» TASK PROMPT: What lines of the data include the string "this"? Copy them all.
===== AVAILABLE DATA =====
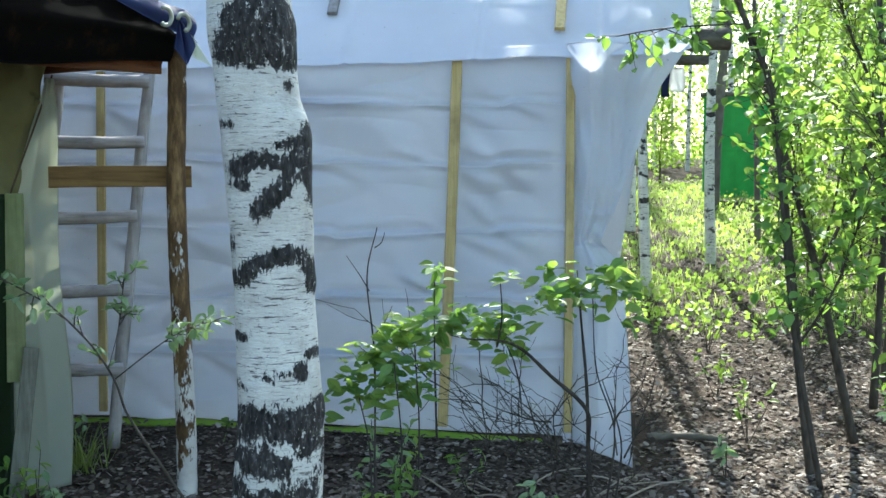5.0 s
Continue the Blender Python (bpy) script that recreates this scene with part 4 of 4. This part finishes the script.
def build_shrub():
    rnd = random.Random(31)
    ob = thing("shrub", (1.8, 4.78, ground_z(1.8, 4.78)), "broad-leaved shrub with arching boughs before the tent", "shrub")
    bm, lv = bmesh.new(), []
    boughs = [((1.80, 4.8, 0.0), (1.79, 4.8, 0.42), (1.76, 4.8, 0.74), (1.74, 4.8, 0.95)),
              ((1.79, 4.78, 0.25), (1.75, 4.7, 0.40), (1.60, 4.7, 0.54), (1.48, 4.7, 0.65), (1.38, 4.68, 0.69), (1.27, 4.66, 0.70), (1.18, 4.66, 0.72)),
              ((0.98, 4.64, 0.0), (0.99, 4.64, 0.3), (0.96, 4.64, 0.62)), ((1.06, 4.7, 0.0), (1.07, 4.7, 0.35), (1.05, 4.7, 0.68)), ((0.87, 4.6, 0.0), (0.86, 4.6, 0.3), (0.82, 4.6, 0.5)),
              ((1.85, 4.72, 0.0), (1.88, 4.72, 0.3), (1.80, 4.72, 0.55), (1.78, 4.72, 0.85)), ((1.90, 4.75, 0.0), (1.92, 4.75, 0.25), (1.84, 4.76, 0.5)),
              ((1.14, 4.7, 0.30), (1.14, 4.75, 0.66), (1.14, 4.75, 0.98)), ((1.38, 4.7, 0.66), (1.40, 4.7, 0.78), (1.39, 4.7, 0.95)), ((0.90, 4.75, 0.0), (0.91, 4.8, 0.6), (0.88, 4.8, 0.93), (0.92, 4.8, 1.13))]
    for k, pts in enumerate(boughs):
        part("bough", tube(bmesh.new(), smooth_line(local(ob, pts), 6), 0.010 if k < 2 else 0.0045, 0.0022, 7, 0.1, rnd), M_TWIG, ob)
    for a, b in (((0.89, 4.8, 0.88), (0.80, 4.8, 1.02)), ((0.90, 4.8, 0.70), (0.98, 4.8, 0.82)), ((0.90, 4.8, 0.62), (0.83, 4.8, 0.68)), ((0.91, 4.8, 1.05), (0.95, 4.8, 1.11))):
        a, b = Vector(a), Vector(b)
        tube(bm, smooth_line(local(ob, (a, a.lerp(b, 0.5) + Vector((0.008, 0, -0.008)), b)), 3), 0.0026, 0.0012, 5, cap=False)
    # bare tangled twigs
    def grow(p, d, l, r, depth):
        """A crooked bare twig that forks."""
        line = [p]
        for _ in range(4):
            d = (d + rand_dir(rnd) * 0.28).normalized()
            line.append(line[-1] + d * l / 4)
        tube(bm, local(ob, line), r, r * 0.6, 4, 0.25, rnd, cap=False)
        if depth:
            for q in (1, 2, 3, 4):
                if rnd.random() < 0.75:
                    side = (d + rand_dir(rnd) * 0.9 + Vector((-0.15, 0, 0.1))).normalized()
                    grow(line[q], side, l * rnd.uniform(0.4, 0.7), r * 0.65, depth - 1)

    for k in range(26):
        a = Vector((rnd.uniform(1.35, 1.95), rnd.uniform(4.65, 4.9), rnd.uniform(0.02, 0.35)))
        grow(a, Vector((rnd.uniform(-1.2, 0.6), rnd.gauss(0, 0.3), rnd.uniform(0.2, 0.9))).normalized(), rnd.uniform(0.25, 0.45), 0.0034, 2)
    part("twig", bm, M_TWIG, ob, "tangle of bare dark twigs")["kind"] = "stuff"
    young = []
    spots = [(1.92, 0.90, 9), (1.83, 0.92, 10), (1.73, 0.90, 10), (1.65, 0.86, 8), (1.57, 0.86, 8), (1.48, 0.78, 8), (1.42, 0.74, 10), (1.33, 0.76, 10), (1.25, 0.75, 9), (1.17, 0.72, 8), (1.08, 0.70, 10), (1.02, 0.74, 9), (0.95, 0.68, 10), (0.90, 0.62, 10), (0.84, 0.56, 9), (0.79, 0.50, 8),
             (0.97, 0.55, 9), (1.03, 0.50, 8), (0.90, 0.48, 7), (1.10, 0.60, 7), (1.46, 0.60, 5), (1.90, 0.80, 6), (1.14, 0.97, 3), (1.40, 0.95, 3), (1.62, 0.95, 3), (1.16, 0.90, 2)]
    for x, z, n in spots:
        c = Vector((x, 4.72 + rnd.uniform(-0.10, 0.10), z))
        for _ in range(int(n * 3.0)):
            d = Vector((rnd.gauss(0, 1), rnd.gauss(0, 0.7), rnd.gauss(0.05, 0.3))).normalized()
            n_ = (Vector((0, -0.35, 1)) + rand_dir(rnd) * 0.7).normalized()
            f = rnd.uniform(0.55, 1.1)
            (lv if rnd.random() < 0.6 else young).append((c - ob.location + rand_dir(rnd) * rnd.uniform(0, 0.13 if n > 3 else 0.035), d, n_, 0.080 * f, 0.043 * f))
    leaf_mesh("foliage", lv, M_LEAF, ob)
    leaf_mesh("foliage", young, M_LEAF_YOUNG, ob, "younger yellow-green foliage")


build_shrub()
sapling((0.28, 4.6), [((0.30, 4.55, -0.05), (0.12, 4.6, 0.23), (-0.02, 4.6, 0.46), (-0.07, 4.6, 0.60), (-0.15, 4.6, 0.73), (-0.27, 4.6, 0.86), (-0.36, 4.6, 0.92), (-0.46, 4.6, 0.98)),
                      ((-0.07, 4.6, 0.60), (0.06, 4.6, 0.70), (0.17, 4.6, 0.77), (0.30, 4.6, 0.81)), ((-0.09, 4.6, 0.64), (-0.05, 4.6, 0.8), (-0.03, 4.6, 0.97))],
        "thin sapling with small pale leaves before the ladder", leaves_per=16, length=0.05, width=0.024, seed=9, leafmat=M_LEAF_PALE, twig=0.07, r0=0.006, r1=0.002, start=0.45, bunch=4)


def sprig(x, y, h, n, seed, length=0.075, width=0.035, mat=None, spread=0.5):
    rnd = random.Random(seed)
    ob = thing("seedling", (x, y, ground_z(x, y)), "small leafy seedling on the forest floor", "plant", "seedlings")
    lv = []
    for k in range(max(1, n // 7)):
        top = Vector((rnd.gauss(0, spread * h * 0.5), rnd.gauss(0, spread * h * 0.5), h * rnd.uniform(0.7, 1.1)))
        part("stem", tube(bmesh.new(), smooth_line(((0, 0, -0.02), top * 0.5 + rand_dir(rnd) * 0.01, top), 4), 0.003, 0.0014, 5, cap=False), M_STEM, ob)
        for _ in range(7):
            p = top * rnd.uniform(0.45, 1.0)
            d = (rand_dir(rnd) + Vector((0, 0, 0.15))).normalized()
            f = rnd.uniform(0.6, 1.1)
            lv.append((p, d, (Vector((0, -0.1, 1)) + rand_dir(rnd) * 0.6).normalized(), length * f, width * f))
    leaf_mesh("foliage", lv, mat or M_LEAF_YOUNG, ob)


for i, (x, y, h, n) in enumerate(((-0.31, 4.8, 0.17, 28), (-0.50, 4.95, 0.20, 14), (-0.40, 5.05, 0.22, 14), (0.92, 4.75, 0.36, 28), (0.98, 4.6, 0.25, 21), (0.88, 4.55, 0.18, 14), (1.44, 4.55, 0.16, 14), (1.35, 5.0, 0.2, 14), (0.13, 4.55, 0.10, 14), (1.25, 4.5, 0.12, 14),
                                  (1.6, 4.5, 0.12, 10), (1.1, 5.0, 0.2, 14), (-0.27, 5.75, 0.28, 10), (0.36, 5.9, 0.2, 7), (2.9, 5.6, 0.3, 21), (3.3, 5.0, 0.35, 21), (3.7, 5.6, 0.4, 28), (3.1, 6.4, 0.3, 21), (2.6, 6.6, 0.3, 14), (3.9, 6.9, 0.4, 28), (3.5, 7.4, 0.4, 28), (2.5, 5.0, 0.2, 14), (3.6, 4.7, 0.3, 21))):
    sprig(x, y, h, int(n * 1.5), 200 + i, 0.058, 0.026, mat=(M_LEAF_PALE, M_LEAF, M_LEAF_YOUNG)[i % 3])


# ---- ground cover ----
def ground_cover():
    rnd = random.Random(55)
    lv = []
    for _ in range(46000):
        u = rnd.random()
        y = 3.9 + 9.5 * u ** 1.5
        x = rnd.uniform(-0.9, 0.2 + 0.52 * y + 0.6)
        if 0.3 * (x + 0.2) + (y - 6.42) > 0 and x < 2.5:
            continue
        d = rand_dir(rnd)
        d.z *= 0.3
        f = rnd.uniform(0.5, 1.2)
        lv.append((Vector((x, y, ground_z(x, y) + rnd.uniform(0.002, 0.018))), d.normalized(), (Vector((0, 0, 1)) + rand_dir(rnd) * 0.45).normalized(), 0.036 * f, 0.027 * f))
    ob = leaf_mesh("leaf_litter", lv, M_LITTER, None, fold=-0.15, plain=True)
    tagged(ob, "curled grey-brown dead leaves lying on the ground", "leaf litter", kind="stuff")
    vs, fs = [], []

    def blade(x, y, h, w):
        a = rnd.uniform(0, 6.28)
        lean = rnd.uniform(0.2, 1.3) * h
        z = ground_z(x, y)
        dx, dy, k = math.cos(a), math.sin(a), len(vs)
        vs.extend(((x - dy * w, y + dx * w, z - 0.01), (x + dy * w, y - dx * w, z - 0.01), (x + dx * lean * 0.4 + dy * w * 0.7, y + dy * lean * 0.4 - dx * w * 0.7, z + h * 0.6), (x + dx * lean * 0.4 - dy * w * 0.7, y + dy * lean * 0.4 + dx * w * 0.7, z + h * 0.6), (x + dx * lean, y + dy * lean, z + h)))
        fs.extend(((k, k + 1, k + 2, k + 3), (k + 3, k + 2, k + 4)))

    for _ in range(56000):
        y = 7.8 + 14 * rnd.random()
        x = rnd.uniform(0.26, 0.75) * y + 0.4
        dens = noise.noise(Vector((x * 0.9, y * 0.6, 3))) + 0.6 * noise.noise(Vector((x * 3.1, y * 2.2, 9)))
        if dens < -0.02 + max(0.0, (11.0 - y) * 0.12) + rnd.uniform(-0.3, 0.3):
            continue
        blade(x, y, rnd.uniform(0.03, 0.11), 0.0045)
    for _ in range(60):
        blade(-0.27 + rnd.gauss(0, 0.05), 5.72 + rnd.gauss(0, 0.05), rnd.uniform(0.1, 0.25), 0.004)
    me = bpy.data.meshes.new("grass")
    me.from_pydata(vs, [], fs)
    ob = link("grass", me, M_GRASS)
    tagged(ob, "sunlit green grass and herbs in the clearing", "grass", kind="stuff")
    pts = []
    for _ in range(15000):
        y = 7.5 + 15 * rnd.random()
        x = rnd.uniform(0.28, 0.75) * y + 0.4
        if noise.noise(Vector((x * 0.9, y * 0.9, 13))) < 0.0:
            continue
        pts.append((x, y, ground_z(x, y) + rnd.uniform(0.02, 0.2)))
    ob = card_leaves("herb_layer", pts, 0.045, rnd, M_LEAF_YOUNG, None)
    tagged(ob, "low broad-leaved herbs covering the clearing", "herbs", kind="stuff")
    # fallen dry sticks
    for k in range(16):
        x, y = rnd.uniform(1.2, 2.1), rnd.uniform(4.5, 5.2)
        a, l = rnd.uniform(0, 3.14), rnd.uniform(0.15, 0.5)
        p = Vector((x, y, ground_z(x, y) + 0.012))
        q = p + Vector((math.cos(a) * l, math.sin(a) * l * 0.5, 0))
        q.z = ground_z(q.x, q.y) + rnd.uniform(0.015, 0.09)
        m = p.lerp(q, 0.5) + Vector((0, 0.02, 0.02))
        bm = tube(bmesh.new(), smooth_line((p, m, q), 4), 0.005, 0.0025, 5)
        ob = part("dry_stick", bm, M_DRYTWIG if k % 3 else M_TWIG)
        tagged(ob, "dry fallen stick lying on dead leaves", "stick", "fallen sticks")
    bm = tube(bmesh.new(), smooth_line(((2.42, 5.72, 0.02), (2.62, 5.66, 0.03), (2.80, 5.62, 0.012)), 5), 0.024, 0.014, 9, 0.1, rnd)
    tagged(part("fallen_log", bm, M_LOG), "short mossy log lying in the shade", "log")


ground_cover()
=====
===== AVAILABLE DATA =====
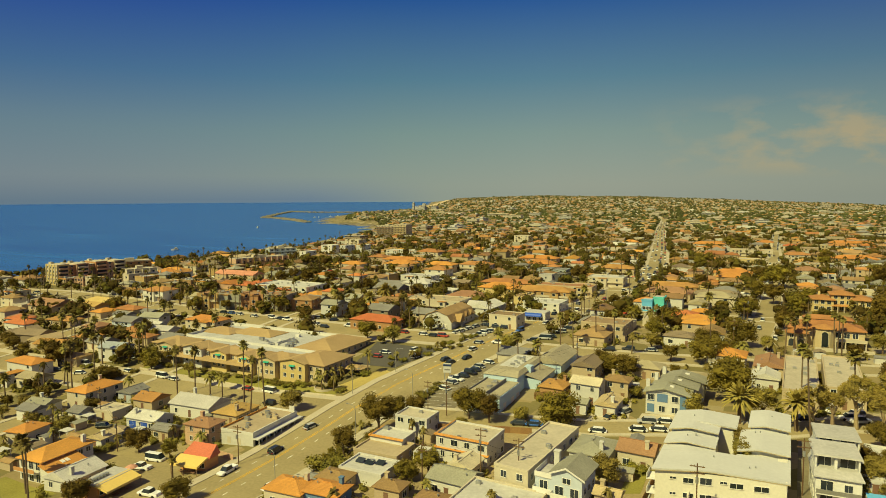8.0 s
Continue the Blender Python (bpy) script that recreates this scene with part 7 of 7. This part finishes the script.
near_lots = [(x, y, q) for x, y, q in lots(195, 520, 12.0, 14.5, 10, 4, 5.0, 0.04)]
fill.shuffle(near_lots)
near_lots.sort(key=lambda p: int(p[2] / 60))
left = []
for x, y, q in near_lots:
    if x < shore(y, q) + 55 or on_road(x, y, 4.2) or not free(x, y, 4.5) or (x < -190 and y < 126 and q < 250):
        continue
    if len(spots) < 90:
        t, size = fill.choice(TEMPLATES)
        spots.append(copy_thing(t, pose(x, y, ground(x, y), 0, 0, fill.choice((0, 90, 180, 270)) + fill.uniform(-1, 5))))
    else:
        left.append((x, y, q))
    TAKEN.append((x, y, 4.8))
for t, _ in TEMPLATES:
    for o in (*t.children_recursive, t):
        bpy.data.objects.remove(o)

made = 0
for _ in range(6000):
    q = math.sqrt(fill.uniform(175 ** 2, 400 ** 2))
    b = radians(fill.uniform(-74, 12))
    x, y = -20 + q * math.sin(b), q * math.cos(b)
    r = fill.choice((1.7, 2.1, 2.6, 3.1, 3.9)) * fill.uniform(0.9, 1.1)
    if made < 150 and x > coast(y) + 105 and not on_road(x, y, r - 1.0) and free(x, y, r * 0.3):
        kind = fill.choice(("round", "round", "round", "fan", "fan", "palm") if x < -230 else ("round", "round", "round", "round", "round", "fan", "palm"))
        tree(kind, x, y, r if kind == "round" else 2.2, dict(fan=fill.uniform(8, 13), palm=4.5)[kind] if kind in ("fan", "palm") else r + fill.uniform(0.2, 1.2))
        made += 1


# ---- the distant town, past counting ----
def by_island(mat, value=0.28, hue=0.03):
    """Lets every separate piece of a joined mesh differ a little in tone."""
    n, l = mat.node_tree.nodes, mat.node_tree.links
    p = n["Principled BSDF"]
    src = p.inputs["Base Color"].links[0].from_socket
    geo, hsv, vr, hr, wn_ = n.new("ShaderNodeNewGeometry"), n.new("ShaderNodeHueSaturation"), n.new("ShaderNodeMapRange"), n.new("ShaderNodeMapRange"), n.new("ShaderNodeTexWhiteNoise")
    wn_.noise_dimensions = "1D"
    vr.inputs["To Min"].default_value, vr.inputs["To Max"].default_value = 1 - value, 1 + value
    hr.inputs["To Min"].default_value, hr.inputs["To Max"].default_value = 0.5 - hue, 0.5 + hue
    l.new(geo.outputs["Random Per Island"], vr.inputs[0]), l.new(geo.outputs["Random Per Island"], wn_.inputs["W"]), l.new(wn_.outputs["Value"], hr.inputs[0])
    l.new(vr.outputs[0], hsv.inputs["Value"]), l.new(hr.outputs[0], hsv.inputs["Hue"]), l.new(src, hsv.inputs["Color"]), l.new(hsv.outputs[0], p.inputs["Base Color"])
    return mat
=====
» RESULT:
Continue the Blender Python (bpy) script that recreates this scene with part 4 of 4. This part finishes the script.
Continue the Blender Python (bpy) script that recreates this scene with part 7 of 7. This part finishes the script.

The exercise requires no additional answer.